PJS Group clarified private jet charter flight booking details after allegations by Elon Musk’s Twitter that it had been overcharged.
After Elon Musk’s Twitter claimed it was overcharged for private jet charter flights booked by Private Jet Services Group, the company responded yesterday in a new court filing.
PJS Group, as the broker is known, is suing Twitter for nearly $200,000 to cover flights for a former executive.
The flights were from New York to San Francisco and back. They came in the days leading up to Musk’s purchase of the social media company.
The now-former executive needed to fly from New York to San Francisco to help close the $44 billion transaction. She then flew home.
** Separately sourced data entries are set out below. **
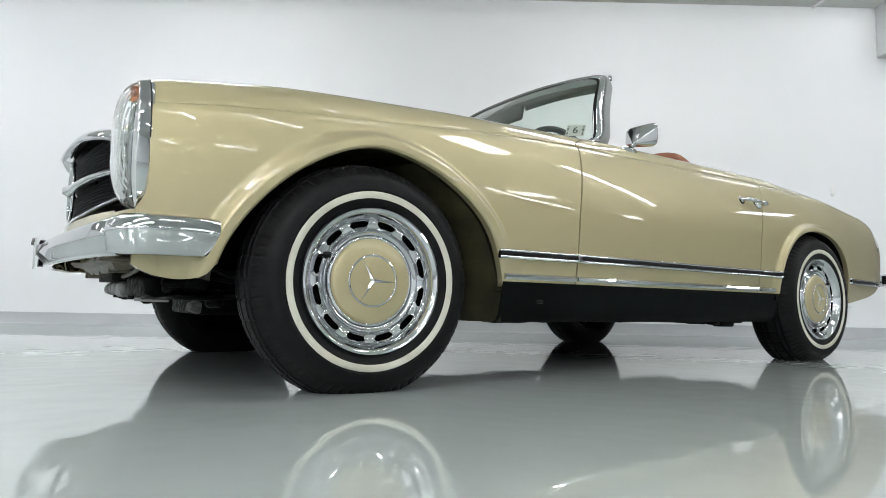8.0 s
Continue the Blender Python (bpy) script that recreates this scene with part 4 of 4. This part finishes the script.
mirror = part("door_mirror", faceted_shell(), CHROME, car, "chrome faceted door mirror on a short stalk", 70)
part("mirror_stalk", tube_path([(1.205, -0.716, 0.925), (1.200, -0.714, 0.905), (1.192, -0.709, 0.886), (1.176, -0.704, 0.872)], 0.0085, 12), CHROME, mirror)
bm = bmesh.new()
revolve([(0.0, 0.014), (0.018, 0.011), (0.028, 0.003), (0.029, -0.004)], 24, bm)
bmesh.ops.transform(bm, matrix=pose(1.163, -0.704, 0.862, -62, 0, 0) @ Matrix.Diagonal((1.6, 0.8, 0.75, 1)), verts=bm.verts)
part("mirror_foot", bm, CHROME, mirror)
for s, _ in SIDES:
    z = 0.714
    sv = lambda x, zz=z: side_v(x, zz)
    bm = bmesh.new()
    pts = [Vector((x, s * (sv(x) + o), z + dz)) for x, o, dz in ((1.768, 0.006, 0.004), (1.771, 0.022, 0.005), (1.778, 0.034, 0.004), (1.81, 0.038, 0.002), (1.85, 0.036, 0.0), (1.89, 0.028, -0.002))]
    sweep(pts, disc_profile(0.0085, 12, 0.007), bm=bm)
    handle = part("door_handle", bm, CHROME, car, "chrome door handle with push button", 60)
    bm = bmesh.new()
    revolve([(0.0, 0.050), (0.009, 0.050), (0.0115, 0.046), (0.0115, 0.026), (0.018, 0.019), (0.022, 0.006), (0.022, -0.01)], 24, bm)
    bmesh.ops.transform(bm, matrix=Matrix.Translation((1.895, s * (sv(1.9) - 0.002), z - 0.004)) @ pose(0, 0, 0, 0, 0, 0 if s < 0 else 180), verts=bm.verts)
    part("push_button", bm, CHROME, handle)
    bm = bmesh.new()
    revolve([(0.0, 0.014), (0.010, 0.012), (0.015, 0.004), (0.015, -0.01)], 20, bm)
    bmesh.ops.transform(bm, matrix=Matrix.Translation((1.772, s * (sv(1.772) - 0.002), z + 0.004)) @ pose(0, 0, 0, 0, 0, 0 if s < 0 else 180), verts=bm.verts)
    part("handle_base", bm, CHROME, handle)
    for gx, gr in ((1.772, 0.0165), (1.895, 0.024)):
        bm = bmesh.new()
        revolve([(0.0, 0.006), (gr * 0.9, 0.006), (gr, 0.002), (gr, -0.008)], 24, bm)
        bmesh.ops.transform(bm, matrix=Matrix.Translation((gx, s * (sv(gx) - 0.001), z)) @ pose(0, 0, 0, -14 if s < 0 else 14, 0, 0 if s < 0 else 180), verts=bm.verts)
        part("gasket", bm, BLACK_TRIM, handle, "black rubber handle gasket")

# ---- cockpit ----
rows = []
for x in lin(1.02, 1.30, 8):
    rows.append([Vector((x, v, 0.882 + 0.02 * (1 - (v / 0.62) ** 2) - 0.6 * max(x - 1.16, 0) ** 1.4)) for v in lin(-0.62, 0.62, 16)])
part("dashboard", sheet(rows, 0.06), DASH, car, "dark padded dashboard")
for s, _ in SIDES:
    rows = []
    for x in lin(1.02, 2.22, 20):
        a, za = v_crown(x), z_crown(x)
        rows.append([Vector((x, s * a, za)), Vector((x, s * (a - 0.03), za + 0.002)), Vector((x, s * (a - 0.05), za - 0.02)), Vector((x, s * (a - 0.055), 0.30))])
    part("door_card", sheet(rows, 0.0), LEATHER, car, "cognac leather inner door trim", 40)
bm = bmesh.new()
box(bm, 0.95, 2.25, -0.62, 0.62, 0.285, 0.30)
part("cabin_floor", bm, CARPET, car)
bm = bmesh.new()
box(bm, 2.20, 2.235, -0.60, 0.60, 0.30, 0.845, 0.01)
part("rear_bulkhead", bm, CARPET, car)


def seat(y):
    bm = bmesh.new()
    box(bm, 1.50, 1.98, y - 0.24, y + 0.24, 0.40, 0.54, 0.05)
    cushion = part("seat_cushion", bm, LEATHER, car, "cognac leather seat cushion")
    bm = bmesh.new()
    rows = []
    for k in range(15):
        a = math.pi * k / 14
        v = -0.205 * math.cos(a)
        h = 0.52 * (0.62 + 0.38 * math.sin(a) ** 0.42)
        rows.append([Vector((0.0, v, 0)), Vector((-0.035, v, h * 0.35)), Vector((-0.03, v, h * 0.7)), Vector((-0.012, v, h * 0.93)), Vector((0.022, v, h)), Vector((0.070, v, h * 0.985)), Vector((0.098, v, h * 0.93)), Vector((0.105, v, h * 0.6)), Vector((0.105, v, 0))])
    vs = grid_faces(bm, rows)
    bm.faces.new(vs[0])
    bm.faces.new(list(reversed(vs[-1])))
    bmesh.ops.transform(bm, matrix=pose(1.71, y, 0.50, 0, 8, 0), verts=bm.verts)
    part("seat_back", bm, LEATHER, car, "cognac leather seat back", 50)


seat(-0.33)
seat(0.33)
ring_pts = [Vector((0, 0.205 * math.cos(2 * math.pi * i / 48), 0.205 * math.sin(2 * math.pi * i / 48))) for i in range(48)]
WM = pose(1.13, -0.345, 0.815, 0, -28, 0)
bm = sweep(ring_pts, disc_profile(0.013, 12), True, up=Vector((1, 0, 0)))
bmesh.ops.transform(bm, matrix=WM, verts=bm.verts)
sw = part("steering_wheel", bm, DASH, car, "large dark steering wheel")
for a in (90, 210, 330):
    bm = tube_path([(0.02, 0, 0), (0.0, 0.2 * math.cos(radians(a)), 0.2 * math.sin(radians(a)))], 0.008, 8)
    bmesh.ops.transform(bm, matrix=WM, verts=bm.verts)
    part("spoke", bm, DASH, sw)
part("steering_column", tube_path([(1.12, -0.33, 0.815), (0.95, -0.33, 0.72)], 0.03, 12), DASH, car)

# ---- nose parts are skewed across to fit the camera's view ----
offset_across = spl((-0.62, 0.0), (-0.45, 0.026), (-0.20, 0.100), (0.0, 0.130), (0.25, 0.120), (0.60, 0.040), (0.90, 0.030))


def skew_nose_to_view():
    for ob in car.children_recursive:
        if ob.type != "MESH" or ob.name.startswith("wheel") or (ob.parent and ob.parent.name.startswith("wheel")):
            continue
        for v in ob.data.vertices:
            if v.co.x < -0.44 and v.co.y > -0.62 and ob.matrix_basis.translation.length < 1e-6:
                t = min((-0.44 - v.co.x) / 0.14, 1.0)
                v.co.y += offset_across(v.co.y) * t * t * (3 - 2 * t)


skew_nose_to_view()

# ---- small things on the room's walls and ceiling ----
fixing = thing("wall_hook", "small white plastic fixing on the wall", "wall fixing")
fixing.matrix_basis = ROOM @ pose(3.49, 0, 1.275)
bm = bmesh.new()
box(bm, -0.018, 0.018, -0.004, 0.0, -0.040, 0.040, 0.0018)
part("plate", bm, PLASTIC, fixing)
bm = bmesh.new()
revolve([(0.0, 0.022), (0.008, 0.021), (0.013, 0.015), (0.014, 0.006), (0.017, 0.0)], 20, bm)
bmesh.ops.transform(bm, matrix=Matrix.Translation((0, -0.003, -0.020)) @ pose(0, 0, 0, 90, 0, 0), verts=bm.verts)
part("knob", bm, PLASTIC, fixing)

conduit = thing("ceiling_conduit", "thin pale conduit fixed under the ceiling", "conduit")
conduit.matrix_basis = ROOM @ pose(3.36, -0.02, HIGH)
part("pipe", tube_path([(0.0, 0.0, -0.012), (0.03, -0.35, -0.012), (0.16, -1.1, -0.012), (0.3, -3.0, -0.012)], 0.012, 10), PLASTIC, conduit)
duct = thing("wall_duct", "white boxed-in duct under the ceiling along the wall", "duct")
duct.matrix_basis = ROOM @ pose(3.93, 0, HIGH)
bm = bmesh.new()
box(bm, 0.0, 2.4, -0.32, -0.001, -0.46, -0.001, 0.008)
part("casing", bm, WALL, duct)
bm = bmesh.new()
box(bm, 0.04, 0.40, -0.30, -0.05, -0.475, -0.459, 0.003)
part("grille_plate", bm, VINYL, duct, "grey air grille under the duct")
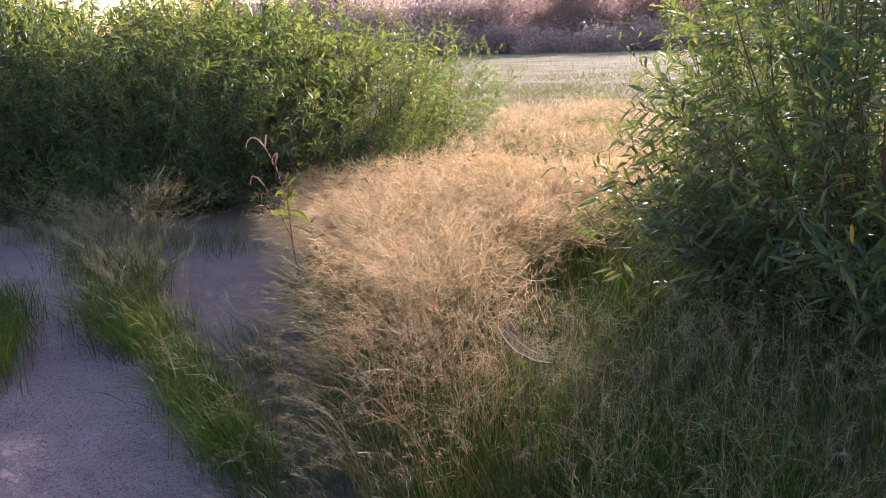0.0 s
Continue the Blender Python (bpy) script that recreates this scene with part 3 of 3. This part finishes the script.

Twitter is disputing payment saying the flights weren’t booked via a process outlined in the contract.
However, in its most recent filing, Twitter added a footnote accusing the charter broker of overcharging it for the flights.
Twitter’s attorneys wrote, “Market rate for next-day private air charter services, roundtrip, coast-to-coast on midsize jets are estimated at $70,000 to $96,000, and on large jets, $88,000 to $156,000. These ranges are substantially less than the $194,000 total invoices PJS sent Twitter.”
The footnote about charter pricing made headlines in reports by several major business websites.
Bloomberg headlined, “Twitter Claims Private Jet Service Overcharged for Flights,” continuing, “Social media giant claims flights billed at twice going rate.”
Business Insider added, “Twitter hit back at a private jet company suing it over a $197,000 unpaid bill, saying it was overcharged for 2 flights that weren’t properly authorized.”
Fortune wrote, “Elon Musk’s Twitter says it has good reason not to pay for $200,000 private jet trip: The company overbilled.”
We previously outlined why the rates PJS charged were likely fair-market pricing based on the details available.
A filing yesterday from PJS Group disputed key details from what Twitter’s attorneys asserted in the footnote.
It reiterated that the pricing for the two flights was “booked and accepted separately, not as a round trip, and thus, they were priced as individual flights.”
PJS also confirmed in the filing that one of the flights was booked for same-day travel, not the next day as the Twitter attorneys had written.
It detailed that this flight was requested with less than four hours notice.
It added that the next day flight was requested, sourced, and confirmed with less than 12 hours’ notice,
Additionally, according to PJS, the flights required aircraft with “best in class airborne Wifi capable of live streaming during the week of Twitter’s well-publicized acquisition by Elon Musk…”
The new PJS filing didn’t detail the specific aircraft used. However, it appears they were unlikely to be on a midsize jet.
PJS provided emails showing the disputed flights were approved by Twitter’s then-CEO.
It cited eight previous examples where Twitter booked flights without adhering to the process outlined in its agreement with PJS.
PJS attorneys wrote, “Twitter paid PJS’s invoices for each of the above air charter passenger transportation services that were booked and accepted not in conformance with the BPA’s Designated Representative process, which demonstrates that booking and accepting air charter passenger transportation services, not in conformance with the BPA’s Designated Representative process does not constitute a material breach of the (agreement).”
A PJS representative declined to provide additional details.